After appearing side-by-side with the notorious Israeli diplomat Danny Ayalon in New York City in September 2011, Perry told a group of reporters that “as a Christian, [I] have a clear directive to support Israel, so from my perspective it’s pretty easy. Both as an American and as a Christian, I am going to stand with Israel.”
That same month, a Salon article observed that Perry’s comments were an attempt “to prove that he embraces Israel’s role in what Christian Zionists believe is prophesized in the Bible: that the establishment of the state of Israel is one step in the chain of events that will lead to a bloody showdown at Armageddon and culminate in the Second Coming of Christ.”
Perry’s apocalyptic design for Israel and Palestine is further clarified by his August 2011 prayer rally, which included San Antonio televangelist John Hagee as a speaker.
Hagee is the founder of Christians United for Israel (CUI) as well as an advocate of the expansion of illegal Jewish-only settlements in the occupied West Bank and a unilateral Israeli military strike against Iran.
Investigative reporter Max Blumenthal documented in a 2007 video that many of CUI’s followers believe Israel’s continued expansion will hasten the rapture. “That’s the battle of Armageddon,” one interviewee told him. “It’s the believers versus the non-believers. It’s the Christians versus the anti-Christians.”
In several passages of Hagee’s book “Jerusalem Countdown,” Blumenthal notes in the video that “he seem[s] to blame Jews for their own persecution.”
Perry’s August 2011 prayer rally also hosted C. Peter Wagner, a leading figure in the international “apostolic-prophetic” Christian movement. Wagner’s movement “seeks to take dominion over politics, business and culture in preparation for the end times and Jesus’ return is becoming more of a presence in American politics,” as noted in a 2011 NPR interview.
Wagner, who claims to be a God-appointed apostle and prophet, spoke to NPR about his movement:
“We take literally what the Bible says. … We know that … there’s not really good religious freedom in Israel. We’re very sorry about that. But the Bible says that someday — and don’t ask me how this is going to happen because it seems impossible — that all of Israel will be saved. That they’ll all believe in Jesus.”
Wagner is also a regular attendee of the Glory of Zion church in Denton, Texas, whose delegates regularly visit illegal Israeli settlements in the West Bank.
With associates like this, the reasons behind Gov. Perry’s staunch support for Israel seem less the product of a “historic friendship” and more a matter of apocalyptic theology.

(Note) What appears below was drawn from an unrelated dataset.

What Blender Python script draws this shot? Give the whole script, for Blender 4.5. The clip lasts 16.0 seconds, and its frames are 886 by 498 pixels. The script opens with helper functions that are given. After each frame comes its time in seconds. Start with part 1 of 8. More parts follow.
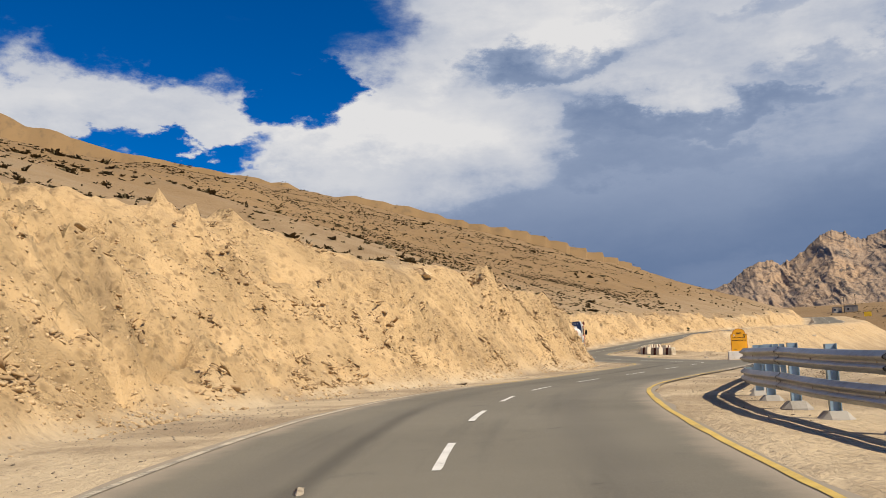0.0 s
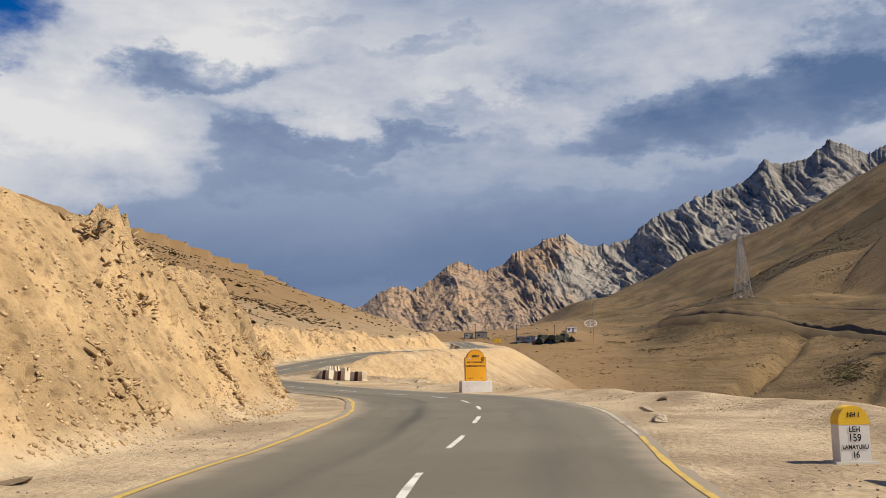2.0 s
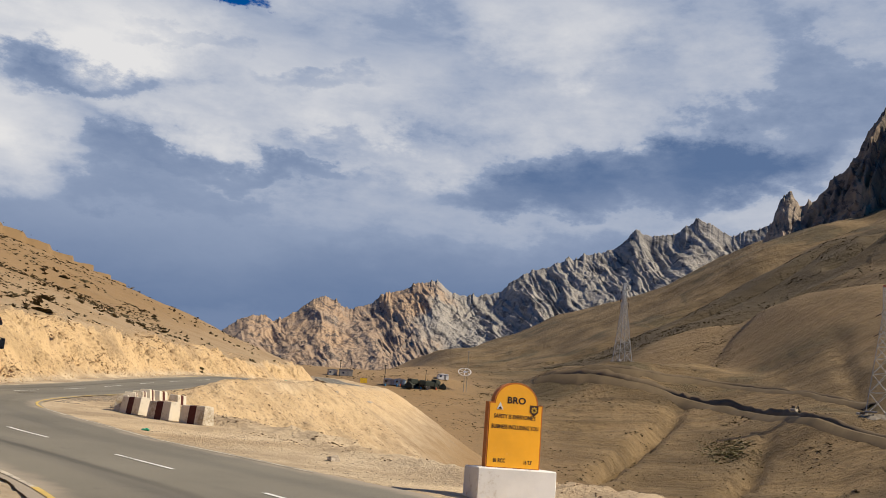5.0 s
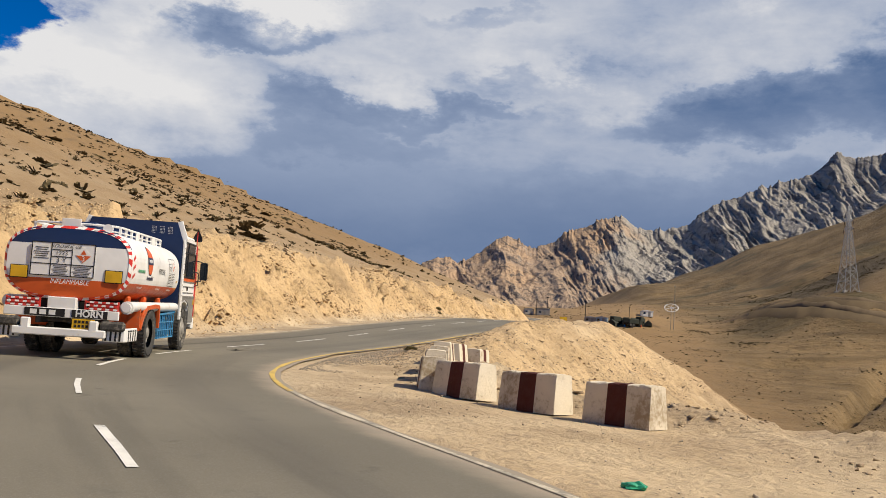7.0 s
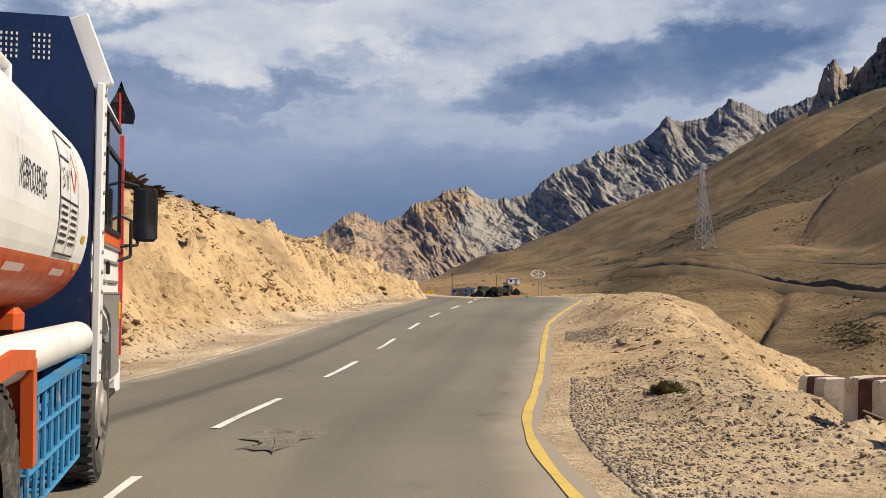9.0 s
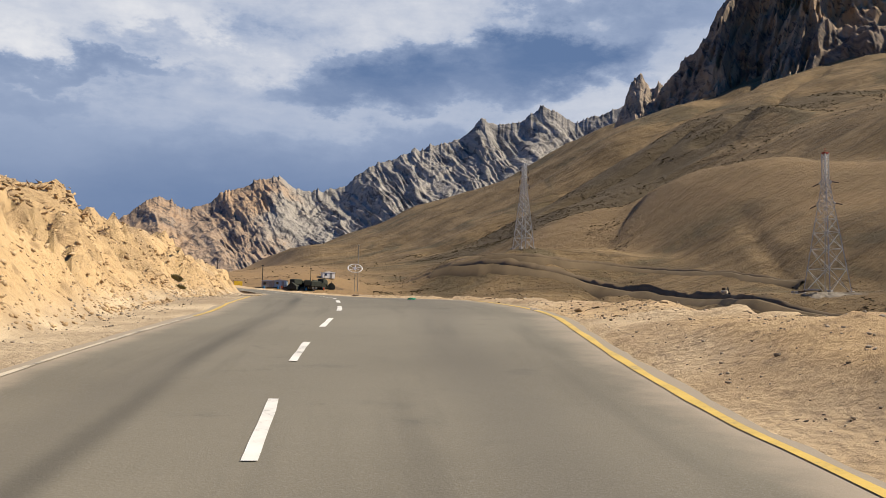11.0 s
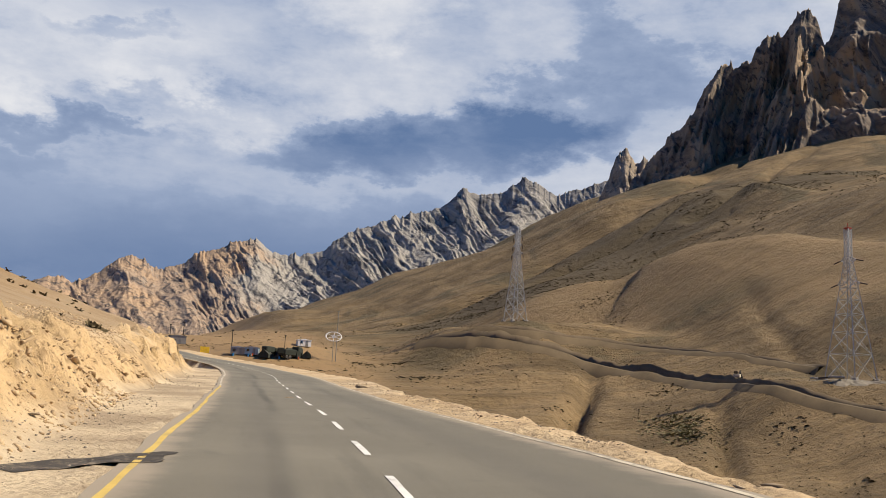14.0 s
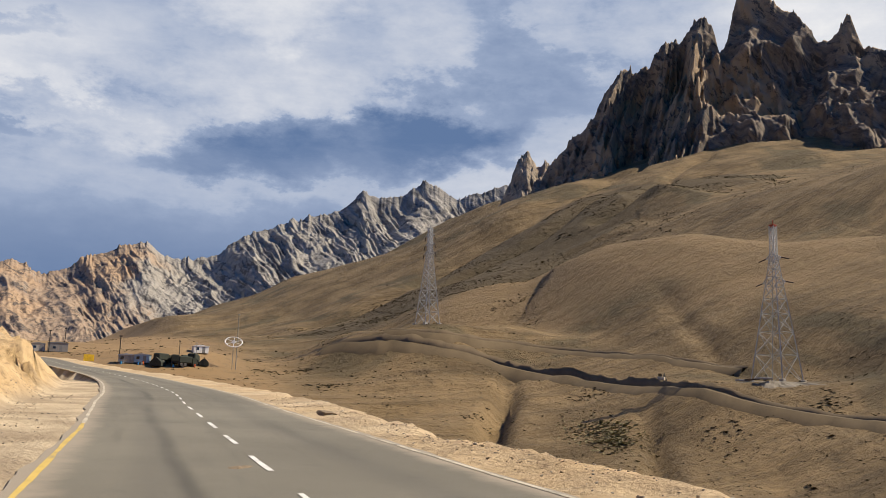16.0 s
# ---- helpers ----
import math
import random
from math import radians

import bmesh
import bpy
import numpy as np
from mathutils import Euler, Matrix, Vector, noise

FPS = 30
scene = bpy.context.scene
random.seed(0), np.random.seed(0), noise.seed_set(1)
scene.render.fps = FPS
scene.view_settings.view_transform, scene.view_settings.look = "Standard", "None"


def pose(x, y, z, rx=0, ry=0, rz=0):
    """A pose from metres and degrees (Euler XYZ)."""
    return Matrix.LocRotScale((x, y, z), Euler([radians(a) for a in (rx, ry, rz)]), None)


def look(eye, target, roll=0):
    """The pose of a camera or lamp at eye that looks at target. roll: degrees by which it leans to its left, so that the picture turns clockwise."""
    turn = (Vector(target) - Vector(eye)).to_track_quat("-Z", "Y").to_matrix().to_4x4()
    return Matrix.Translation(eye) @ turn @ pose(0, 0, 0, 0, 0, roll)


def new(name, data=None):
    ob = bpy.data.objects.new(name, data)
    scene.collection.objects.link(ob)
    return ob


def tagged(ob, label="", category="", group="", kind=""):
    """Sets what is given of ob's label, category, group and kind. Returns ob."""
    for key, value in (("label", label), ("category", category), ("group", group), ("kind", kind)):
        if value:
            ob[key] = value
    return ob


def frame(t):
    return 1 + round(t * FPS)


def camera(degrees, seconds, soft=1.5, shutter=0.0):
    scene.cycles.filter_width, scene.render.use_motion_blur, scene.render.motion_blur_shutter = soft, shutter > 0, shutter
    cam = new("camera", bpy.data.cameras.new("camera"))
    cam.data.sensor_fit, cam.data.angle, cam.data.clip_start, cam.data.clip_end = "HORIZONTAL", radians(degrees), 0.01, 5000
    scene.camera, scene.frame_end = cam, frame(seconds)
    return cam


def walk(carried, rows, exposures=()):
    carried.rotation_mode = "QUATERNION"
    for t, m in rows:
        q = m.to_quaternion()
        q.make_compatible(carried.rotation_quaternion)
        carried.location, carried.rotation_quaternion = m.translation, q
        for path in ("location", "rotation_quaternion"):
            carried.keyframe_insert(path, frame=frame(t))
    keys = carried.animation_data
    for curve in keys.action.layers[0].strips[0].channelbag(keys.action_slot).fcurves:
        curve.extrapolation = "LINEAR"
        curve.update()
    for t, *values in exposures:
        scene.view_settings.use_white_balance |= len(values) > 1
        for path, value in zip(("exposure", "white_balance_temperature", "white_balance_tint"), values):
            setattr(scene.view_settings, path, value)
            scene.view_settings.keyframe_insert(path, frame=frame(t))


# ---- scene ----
cam = camera(50.5, 16.0, soft=0.6)
PATH = [
    (0, (16.39, 13.787, -0.425), (15.989, 15.729, -0.161), -2.0),
    (0.5, (15.142, 18.629, -0.151), (14.994, 20.604, 0.126), -2.6),
    (1, (14.061, 23.972, 0.062), (14.135, 25.951, 0.34), -2.8),
    (1.5, (13.477, 28.667, 0.262), (13.693, 30.636, 0.538), -2.2),
    (2, (13.194, 34.088, 0.298), (13.549, 36.036, 0.581), -0.8),
    (2.5, (13.336, 38.797, 0.396), (13.795, 40.72, 0.7), 0.8),
    (3, (13.854, 44.148, 0.513), (14.403, 46.04, 0.857), 2.3),
    (3.2, (14.063, 45.887, 0.602), (14.64, 47.769, 0.957), 2.7),
    (5.3, (16.081, 65.155, 0.973), (16.691, 67.022, 1.353), 4.7),
    (5.5, (16.023, 67.024, 1.013), (16.596, 68.904, 1.383), 5.0),
    (6, (15.577, 71.681, 1.068), (16.026, 73.601, 1.4), 5.4),
    (6.5, (14.909, 76.443, 1.169), (15.236, 78.397, 1.447), 5.0),
    (7, (14.1, 81.132, 1.334), (14.363, 83.102, 1.56), 3.7),
    (7.5, (13.168, 85.457, 1.617), (13.438, 87.43, 1.807), 2.4),
    (8, (12.313, 89.667, 1.775), (12.648, 91.629, 1.962), 1.1),
    (8.5, (11.571, 93.797, 1.931), (12.025, 95.736, 2.118), 0.2),
    (9, (11.29, 97.856, 2.07), (11.876, 99.759, 2.255), -0.3),
    (9.5, (11.695, 101.999, 2.231), (12.428, 103.851, 2.414), -0.4),
    (10, (12.767, 106.319, 2.434), (13.627, 108.117, 2.606), -0.4),
    (10.2, (13.302, 107.973, 2.511), (14.201, 109.752, 2.677), -0.3),
    (12.3, (19.338, 125.602, 3.987), (20.33, 127.326, 4.192), 1.8),
    (12.5, (19.823, 126.942, 4.127), (20.816, 128.664, 4.352), 1.9),
    (13, (21.148, 130.612, 4.47), (22.137, 132.329, 4.742), 2.2),
    (13.5, (22.713, 134.668, 4.79), (23.697, 136.382, 5.098), 2.5),
    (14, (24.065, 138.802, 5.081), (25.053, 140.511, 5.406), 2.8),
    (14.5, (25.501, 143.109, 5.321), (26.512, 144.803, 5.65), 2.8),
    (15, (26.978, 147.389, 5.473), (28.032, 149.055, 5.804), 2.4),
    (15.5, (28.554, 151.908, 5.659), (29.665, 153.537, 5.995), 2.0),
    (16, (30.138, 156.759, 5.874), (31.306, 158.346, 6.218), 1.8),
]
walk(cam, [(t, look(eye, target, roll)) for t, eye, target, roll in PATH],
     exposures=[(0, 0.19), (3, 0.19), (6, 0.22), (8.5, 0.28), (10, 0.40), (12.5, 0.42), (16, 0.42)])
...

“Bringing together Arabs and Christians”
Aside from the standard courting of Israel by potential U.S. presidential candidates, what is the expressed purpose of Perry’s upcoming visit to Israel in October?
The visit will help foster peace and understanding, he told the Washington Post, saying, “We will be going to Israel to bring together Arabs, Christians and Jews in an educational forum.”
Tim Murphy, a reporter at Mother Jones, wrote in response that “most Christians living in the Middle East are Arabs. The people Perry should be inviting are called Muslims. Then again, counting to three has never really been his forte.”
Running an educational forum thousands of miles from Texas also raises another important concern regarding his attitude towards education in general — in his homestate, Perry’s policies have starved the public education system.
As of July 2013, Texas ranked 49th for spending on public education–only Arizona and Nevada spend less on their students. As a result, 72 percent of fourth graders are below the minimal standard of literacy, 60 percent of eighth graders are not proficient in math, and 21 percent of high schoolers do not graduate on time.
Given Gov. Perry’s general contempt for education, his repeated factual errors regarding Israel and Palestine and his inability to distinguish between ethnicity and religion, it’s unclear what he can possibly offer at an educational forum in the Middle East.